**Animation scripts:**
-*-

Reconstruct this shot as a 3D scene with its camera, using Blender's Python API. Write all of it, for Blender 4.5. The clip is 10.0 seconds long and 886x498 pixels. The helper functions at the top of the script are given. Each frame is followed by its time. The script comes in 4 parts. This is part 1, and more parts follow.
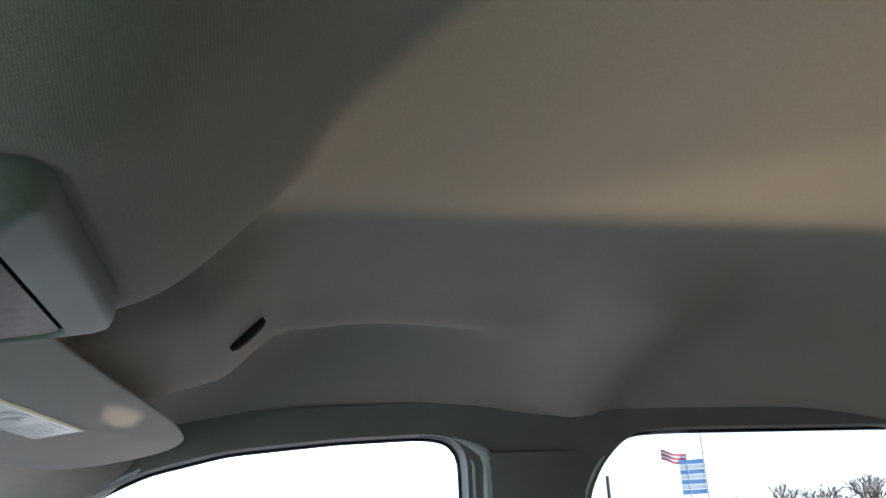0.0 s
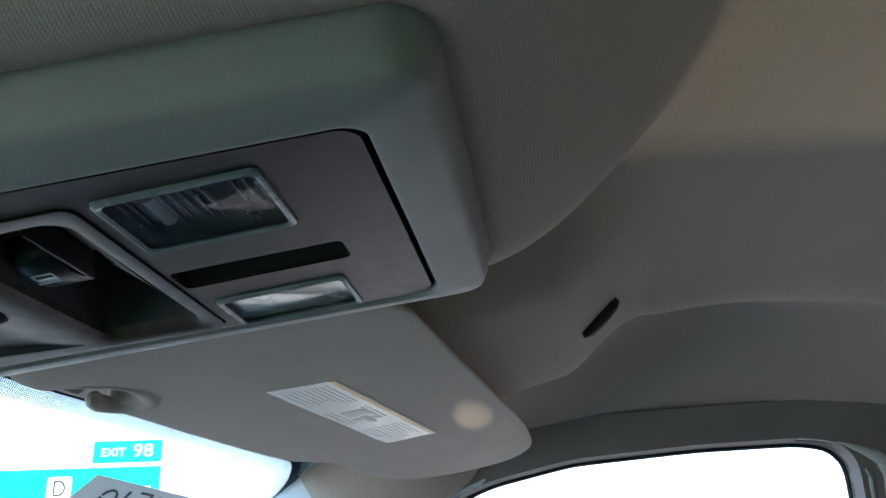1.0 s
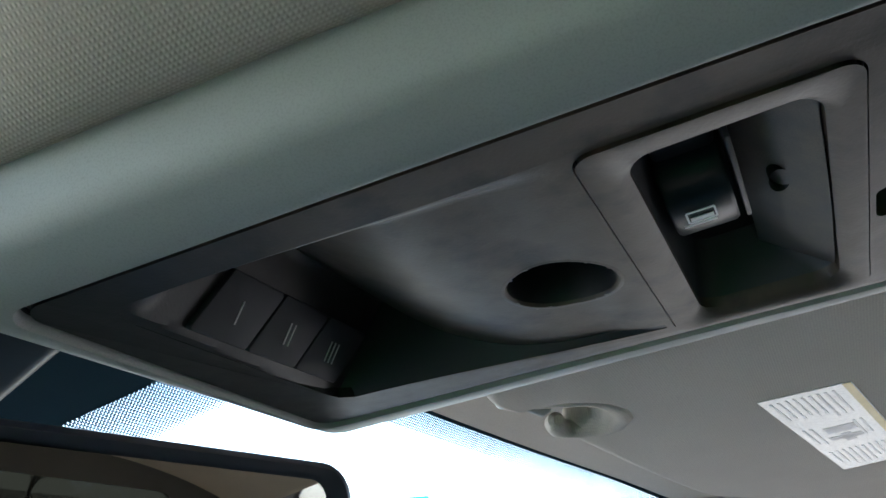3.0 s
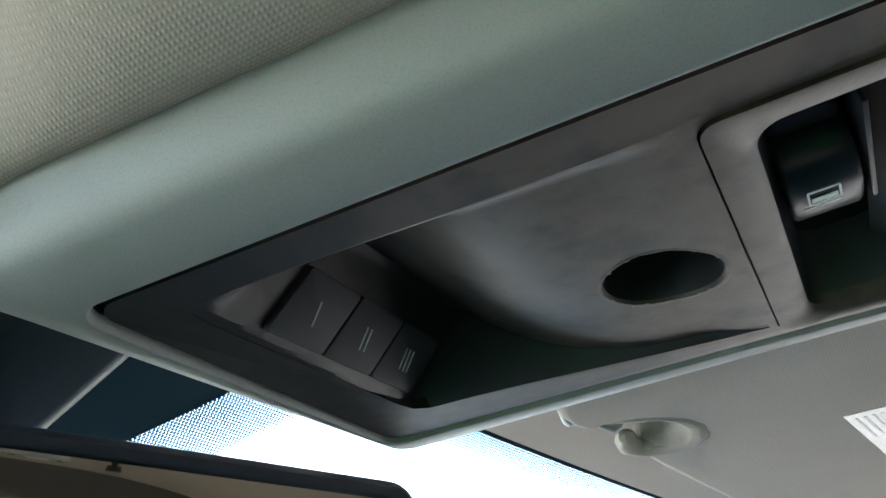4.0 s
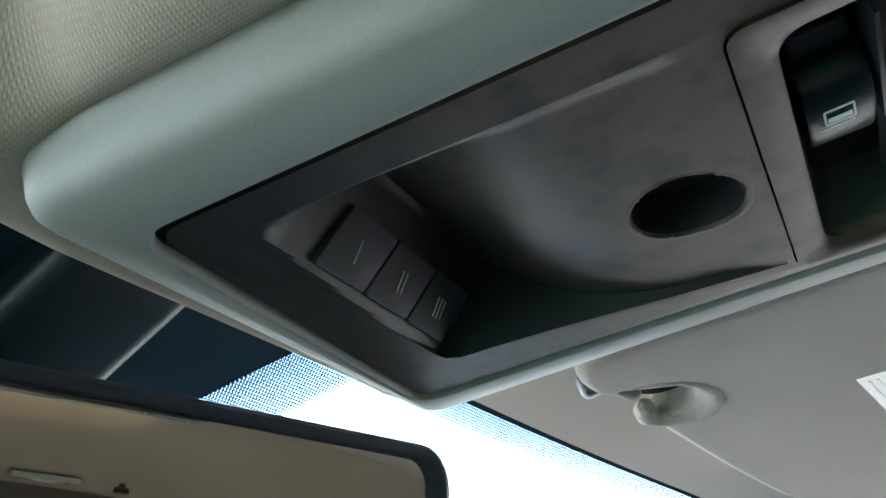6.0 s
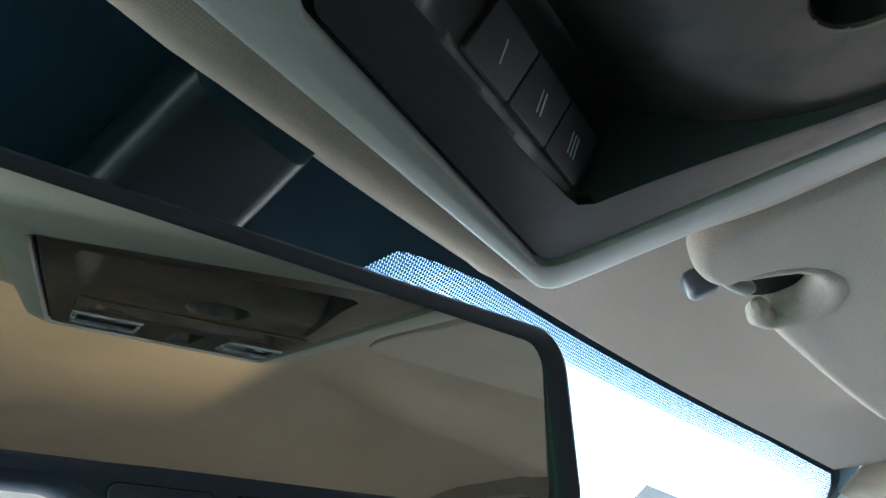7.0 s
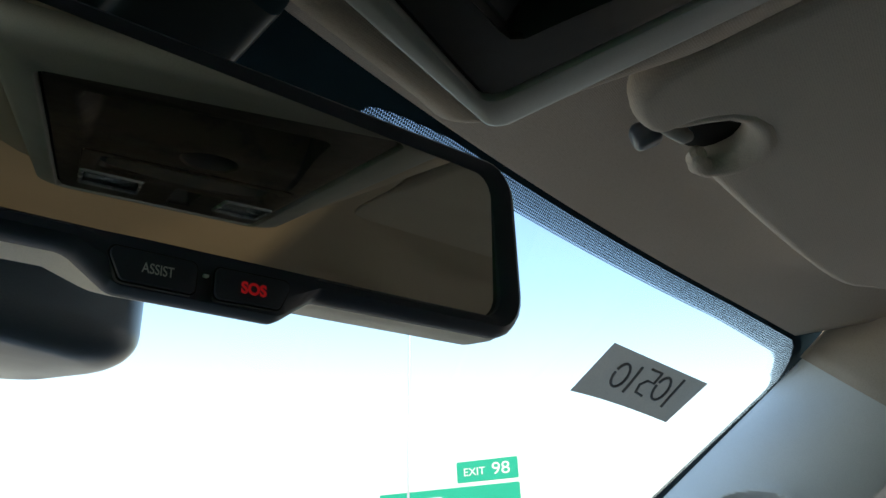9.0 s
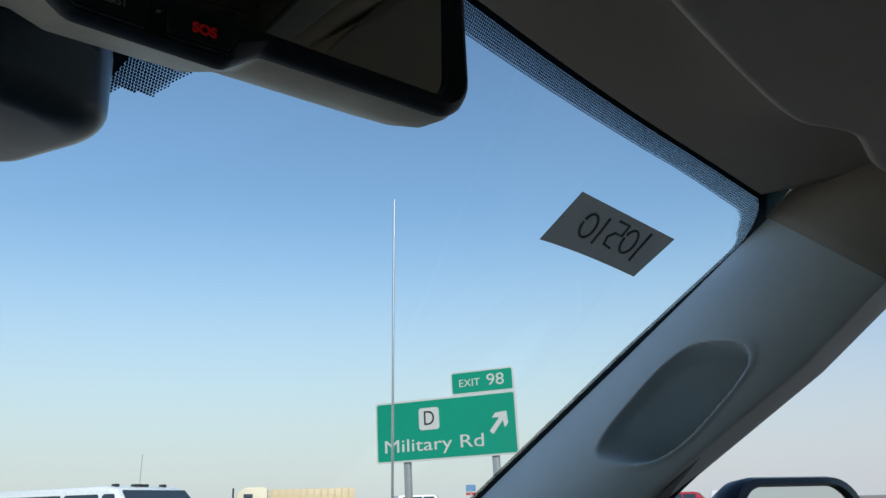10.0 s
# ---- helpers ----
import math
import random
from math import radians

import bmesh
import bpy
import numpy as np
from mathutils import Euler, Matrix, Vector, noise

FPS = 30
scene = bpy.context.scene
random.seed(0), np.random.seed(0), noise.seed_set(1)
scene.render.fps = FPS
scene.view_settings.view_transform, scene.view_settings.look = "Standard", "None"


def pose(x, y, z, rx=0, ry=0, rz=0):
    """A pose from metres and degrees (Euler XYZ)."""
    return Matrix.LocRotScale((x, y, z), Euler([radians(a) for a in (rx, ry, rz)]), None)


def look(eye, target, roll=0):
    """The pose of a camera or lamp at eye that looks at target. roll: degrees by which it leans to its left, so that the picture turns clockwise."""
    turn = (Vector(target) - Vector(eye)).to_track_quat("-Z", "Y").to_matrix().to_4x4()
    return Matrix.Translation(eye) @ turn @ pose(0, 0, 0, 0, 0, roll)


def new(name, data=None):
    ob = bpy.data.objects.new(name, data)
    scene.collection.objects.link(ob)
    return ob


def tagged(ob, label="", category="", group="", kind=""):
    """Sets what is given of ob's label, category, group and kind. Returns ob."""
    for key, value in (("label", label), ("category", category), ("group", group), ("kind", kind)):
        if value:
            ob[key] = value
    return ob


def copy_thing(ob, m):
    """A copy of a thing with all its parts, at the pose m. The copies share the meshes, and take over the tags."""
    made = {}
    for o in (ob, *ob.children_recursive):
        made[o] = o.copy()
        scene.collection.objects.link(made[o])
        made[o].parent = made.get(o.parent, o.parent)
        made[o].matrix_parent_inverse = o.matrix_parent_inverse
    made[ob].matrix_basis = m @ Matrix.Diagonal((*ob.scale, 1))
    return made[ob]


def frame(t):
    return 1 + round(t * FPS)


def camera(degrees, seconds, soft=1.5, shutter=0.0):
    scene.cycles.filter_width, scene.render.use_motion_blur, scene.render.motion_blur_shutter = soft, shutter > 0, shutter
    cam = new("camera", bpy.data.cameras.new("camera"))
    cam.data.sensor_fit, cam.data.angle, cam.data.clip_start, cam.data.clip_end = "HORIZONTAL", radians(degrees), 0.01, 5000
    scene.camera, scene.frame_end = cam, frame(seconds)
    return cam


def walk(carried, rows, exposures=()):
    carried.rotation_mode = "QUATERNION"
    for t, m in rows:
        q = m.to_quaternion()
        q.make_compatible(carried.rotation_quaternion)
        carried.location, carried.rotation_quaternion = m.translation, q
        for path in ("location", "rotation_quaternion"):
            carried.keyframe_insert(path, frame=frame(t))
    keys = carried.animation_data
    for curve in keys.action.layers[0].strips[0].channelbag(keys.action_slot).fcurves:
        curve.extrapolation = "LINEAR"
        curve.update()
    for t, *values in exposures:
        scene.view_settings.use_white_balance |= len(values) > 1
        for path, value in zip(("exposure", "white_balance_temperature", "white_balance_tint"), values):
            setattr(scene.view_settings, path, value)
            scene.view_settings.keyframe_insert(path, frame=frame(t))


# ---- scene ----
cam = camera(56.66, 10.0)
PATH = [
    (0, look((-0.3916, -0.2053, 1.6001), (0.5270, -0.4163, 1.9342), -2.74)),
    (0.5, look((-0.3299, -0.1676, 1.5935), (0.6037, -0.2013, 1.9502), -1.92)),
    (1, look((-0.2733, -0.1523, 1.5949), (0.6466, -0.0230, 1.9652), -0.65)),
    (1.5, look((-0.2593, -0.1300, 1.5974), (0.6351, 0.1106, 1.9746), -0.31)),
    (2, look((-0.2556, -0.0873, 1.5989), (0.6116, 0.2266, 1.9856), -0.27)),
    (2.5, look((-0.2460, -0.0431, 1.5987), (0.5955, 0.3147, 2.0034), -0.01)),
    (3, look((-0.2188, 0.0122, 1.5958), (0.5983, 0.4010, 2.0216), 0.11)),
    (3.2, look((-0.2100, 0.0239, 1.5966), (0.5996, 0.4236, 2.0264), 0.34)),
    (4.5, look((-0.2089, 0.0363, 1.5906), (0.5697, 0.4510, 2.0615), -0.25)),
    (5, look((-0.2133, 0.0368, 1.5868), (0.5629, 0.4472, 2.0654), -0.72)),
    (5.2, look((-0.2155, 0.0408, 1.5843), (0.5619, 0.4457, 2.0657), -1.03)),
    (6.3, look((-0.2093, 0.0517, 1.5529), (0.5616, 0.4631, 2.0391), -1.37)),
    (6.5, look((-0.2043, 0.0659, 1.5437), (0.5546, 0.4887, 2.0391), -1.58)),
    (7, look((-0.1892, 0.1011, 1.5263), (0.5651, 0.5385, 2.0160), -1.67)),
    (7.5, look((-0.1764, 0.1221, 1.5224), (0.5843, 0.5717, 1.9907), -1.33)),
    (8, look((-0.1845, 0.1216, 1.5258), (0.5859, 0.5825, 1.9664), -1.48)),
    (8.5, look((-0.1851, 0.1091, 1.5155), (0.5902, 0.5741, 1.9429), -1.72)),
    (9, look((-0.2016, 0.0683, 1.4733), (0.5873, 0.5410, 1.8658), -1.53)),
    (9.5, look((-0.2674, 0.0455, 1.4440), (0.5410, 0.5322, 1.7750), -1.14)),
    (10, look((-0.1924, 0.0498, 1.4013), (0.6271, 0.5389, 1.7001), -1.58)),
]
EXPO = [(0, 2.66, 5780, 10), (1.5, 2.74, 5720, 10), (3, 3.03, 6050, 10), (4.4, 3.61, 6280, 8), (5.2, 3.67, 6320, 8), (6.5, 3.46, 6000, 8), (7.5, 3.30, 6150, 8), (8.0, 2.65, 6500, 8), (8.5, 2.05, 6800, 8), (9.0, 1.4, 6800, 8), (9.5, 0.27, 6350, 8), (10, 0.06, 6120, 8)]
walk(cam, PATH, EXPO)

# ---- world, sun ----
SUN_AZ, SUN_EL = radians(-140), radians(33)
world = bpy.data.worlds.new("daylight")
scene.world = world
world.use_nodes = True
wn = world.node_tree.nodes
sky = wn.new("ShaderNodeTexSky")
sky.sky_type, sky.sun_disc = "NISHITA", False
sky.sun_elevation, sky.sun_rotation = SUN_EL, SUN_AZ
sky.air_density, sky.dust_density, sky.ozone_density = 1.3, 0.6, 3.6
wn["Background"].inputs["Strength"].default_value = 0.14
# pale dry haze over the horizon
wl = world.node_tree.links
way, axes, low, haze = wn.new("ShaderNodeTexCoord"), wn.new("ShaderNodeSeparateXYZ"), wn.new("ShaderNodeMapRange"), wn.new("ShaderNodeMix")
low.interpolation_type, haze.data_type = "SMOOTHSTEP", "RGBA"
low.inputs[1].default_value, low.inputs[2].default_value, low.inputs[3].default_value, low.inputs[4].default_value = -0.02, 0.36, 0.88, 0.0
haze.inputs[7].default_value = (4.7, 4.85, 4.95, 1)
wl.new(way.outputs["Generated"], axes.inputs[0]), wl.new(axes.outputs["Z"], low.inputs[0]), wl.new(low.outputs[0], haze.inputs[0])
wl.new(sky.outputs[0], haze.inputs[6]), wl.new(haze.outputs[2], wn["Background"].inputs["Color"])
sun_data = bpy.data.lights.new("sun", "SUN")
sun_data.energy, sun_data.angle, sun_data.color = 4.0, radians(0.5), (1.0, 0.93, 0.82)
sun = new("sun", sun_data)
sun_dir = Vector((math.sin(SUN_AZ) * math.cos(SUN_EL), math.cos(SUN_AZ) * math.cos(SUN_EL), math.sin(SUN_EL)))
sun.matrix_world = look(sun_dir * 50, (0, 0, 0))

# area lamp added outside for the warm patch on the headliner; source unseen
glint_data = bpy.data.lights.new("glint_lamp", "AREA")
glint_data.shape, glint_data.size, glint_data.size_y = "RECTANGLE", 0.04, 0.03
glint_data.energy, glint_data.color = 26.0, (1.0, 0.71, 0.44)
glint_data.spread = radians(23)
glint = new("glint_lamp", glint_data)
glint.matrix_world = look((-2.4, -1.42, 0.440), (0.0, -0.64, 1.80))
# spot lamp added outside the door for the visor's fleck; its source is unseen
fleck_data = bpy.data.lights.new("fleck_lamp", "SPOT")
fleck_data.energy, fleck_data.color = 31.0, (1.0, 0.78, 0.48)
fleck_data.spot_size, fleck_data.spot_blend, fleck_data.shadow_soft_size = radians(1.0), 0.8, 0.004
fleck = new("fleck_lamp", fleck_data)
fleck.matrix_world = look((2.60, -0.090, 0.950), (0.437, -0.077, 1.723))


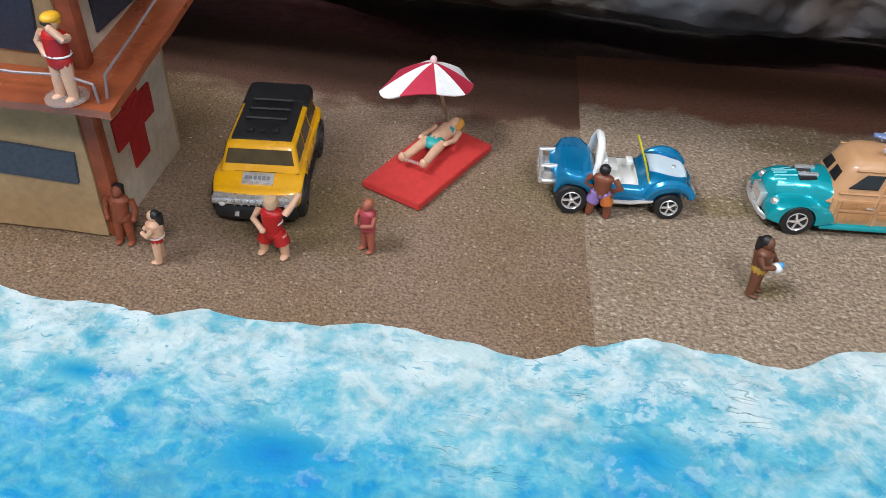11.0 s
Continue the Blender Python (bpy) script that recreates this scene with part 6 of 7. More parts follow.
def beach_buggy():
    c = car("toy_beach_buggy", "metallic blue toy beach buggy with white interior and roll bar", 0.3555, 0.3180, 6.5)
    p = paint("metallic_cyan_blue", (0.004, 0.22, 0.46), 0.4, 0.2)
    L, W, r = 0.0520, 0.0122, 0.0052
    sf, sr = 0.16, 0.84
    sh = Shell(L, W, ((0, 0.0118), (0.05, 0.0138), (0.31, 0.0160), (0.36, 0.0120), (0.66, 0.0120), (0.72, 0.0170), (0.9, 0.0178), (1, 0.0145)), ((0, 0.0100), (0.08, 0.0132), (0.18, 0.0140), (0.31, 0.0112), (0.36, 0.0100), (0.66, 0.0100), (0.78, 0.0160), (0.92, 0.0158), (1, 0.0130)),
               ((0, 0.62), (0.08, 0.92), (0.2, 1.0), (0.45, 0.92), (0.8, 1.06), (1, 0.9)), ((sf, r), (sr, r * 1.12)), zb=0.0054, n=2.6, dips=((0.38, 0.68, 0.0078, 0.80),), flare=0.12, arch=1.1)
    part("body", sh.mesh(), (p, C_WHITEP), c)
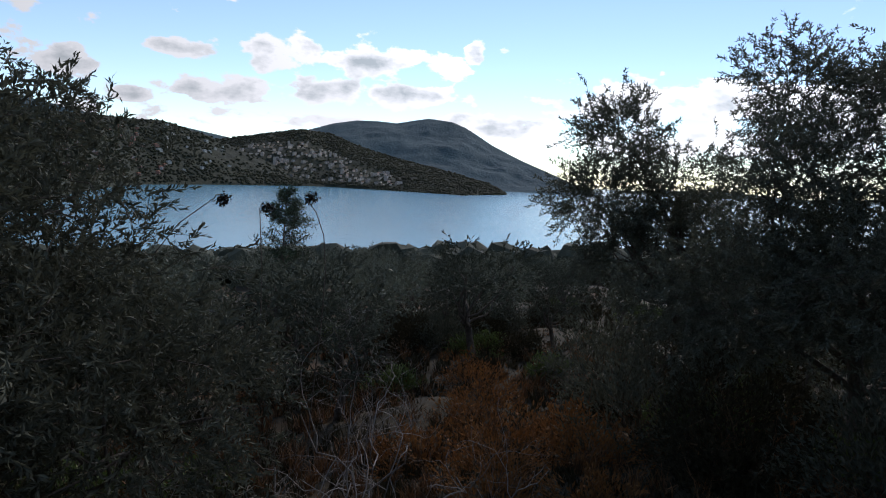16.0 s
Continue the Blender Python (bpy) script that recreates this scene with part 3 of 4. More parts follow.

-*-

Return, unchanged, the run of lines above that opens with the line containing "return made[ob]" and closes with the line containing "carried.keyframe_insert(path, frame=frame(t))". Include both.

    return made[ob]


def frame(t):
    return 1 + round(t * FPS)


def camera(degrees, seconds, soft=1.5, shutter=0.0):
    scene.cycles.filter_width, scene.render.use_motion_blur, scene.render.motion_blur_shutter = soft, shutter > 0, shutter
    cam = new("camera", bpy.data.cameras.new("camera"))
    cam.data.sensor_fit, cam.data.angle, cam.data.clip_start, cam.data.clip_end = "HORIZONTAL", radians(degrees), 0.01, 5000
    scene.camera, scene.frame_end = cam, frame(seconds)
    return cam


def walk(carried, rows, exposures=()):
    carried.rotation_mode = "QUATERNION"
    for t, m in rows:
        q = m.to_quaternion()
        q.make_compatible(carried.rotation_quaternion)
        carried.location, carried.rotation_quaternion = m.translation, q
        for path in ("location", "rotation_quaternion"):
            carried.keyframe_insert(path, frame=frame(t))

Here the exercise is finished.